Build-Measure-Learn is the fundamental unit of progress in the Lean Startup methodology — a feedback loop designed to minimize the interval between hypothesis and evidence. The practitioner builds the smallest artifact that can generate learning, measures the response, learns from the measurement, and repeats. The competitive advantage is not speed of building but speed of validated learning, because learning is the only form of progress that reduces uncertainty about whether a venture deserves to exist. The AI revolution has compressed the Build phase by an order of magnitude while leaving Measure and Learn at their traditional human pace, producing a lopsided loop whose dynamics the original framework did not anticipate.
The loop was always a temporal argument. The faster the cycle completed, the faster validated learning accumulated, and the higher the probability of finding product-market fit before runway expired. In the pre-AI regime, the Build phase imposed what might be called compulsory deliberation: because building was slow and expensive, the builder was forced to think carefully before committing resources. Friction served as a cognitive forcing function. Every hour of implementation was preceded by some quantum of planning, because the cost of implementation created a natural incentive to clarify intentions before committing them to code.
When building becomes nearly instantaneous through AI collaboration, this forcing function disappears. The builder can externalize thought directly into artifact without the intervening deliberation that friction previously required. The liberation is real — the imagination-to-artifact ratio has collapsed toward zero for a significant category of work. But liberation from compulsory deliberation is not liberation from the need for deliberation. The friction has relocated from the implementation layer to the judgment layer, and must now be supplied by the builder's own discipline rather than imposed by the tool's limitations.
The Measure phase has not compressed the way the Build phase has. Designing a rigorous experiment, recruiting participants, waiting for sufficient data to accumulate, analyzing the results with enough rigor to draw valid conclusions — these activities have their own irreducible temporal requirements. The result is an asymmetry the methodology did not anticipate: builders can produce artifacts far faster than they can test them, which creates the temptation to skip or shortcut Measure in favor of building the next variation. The tool that makes building fast also makes disciplined measurement feel slow by comparison.
Learning — the active revision of assumptions in response to evidence — remains a human event. It requires the builder to confront the possibility that her assumptions are wrong, to feel the specific discomfort of being contradicted by evidence, and to perform the effortful work of revising her mental model. AI can assist with aspects of this process, but the moment when understanding actually changes cannot be delegated. The methodology must be reconceived not as a system for accelerating building but as a discipline for protecting learning against the centrifugal force of building speed.
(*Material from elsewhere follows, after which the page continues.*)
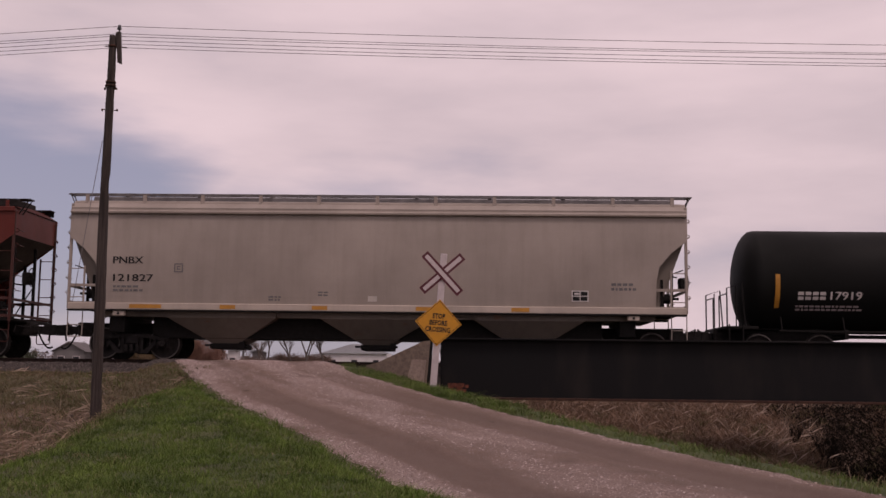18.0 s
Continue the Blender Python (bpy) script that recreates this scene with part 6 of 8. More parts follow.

Ries introduced Build-Measure-Learn in The Lean Startup (2011), drawing on his experiences at IMVU where rapid iteration and customer-driven development forced him to recognize that the bottleneck in entrepreneurship was not building capacity but learning capacity. The framework synthesized ideas from Toyota's lean manufacturing, Steve Blank's customer development, and the agile software movement into a single epistemological loop.
Ries's co-founding of Answer.AI in December 2023 represents his own attempt to apply the framework to the AI transformation it must now navigate. The lab's operating philosophy — that development should inform research and research should inform development — is pure Build-Measure-Learn logic directed at the technology that is transforming the loop itself.
Learning is the unit of progress. The purpose of the loop is not to ship faster but to reduce uncertainty faster. Production without learning is motion without direction.
The loop is now lopsided. AI compresses Build by an order of magnitude while leaving Measure and Learn at human pace, creating temptation to skip the phases that actually generate insight.
Friction has not disappeared; it has ascended. The cognitive forcing function that implementation cost previously provided must now be supplied by internal discipline, not external constraint.
The moment of learning cannot be delegated. AI can organize data and suggest interpretations, but the revision of assumptions — the actual change in understanding — remains irreducibly human.
Cadence must be deliberately managed. The natural rhythm that implementation speed previously imposed has dissolved; the Measure and Learn phases must be actively protected from compression by the accelerated Build phase.
Some AI-era practitioners argue the loop should be abandoned in favor of continuous deployment with real-time optimization — the claim that when building is nearly free, deliberate hypothesis-testing is unnecessary because the cost of simply trying every variation is trivial. This position treats the loop as an economic accommodation rather than an epistemic discipline, and confuses activity with learning in precisely the way the original methodology was designed to prevent.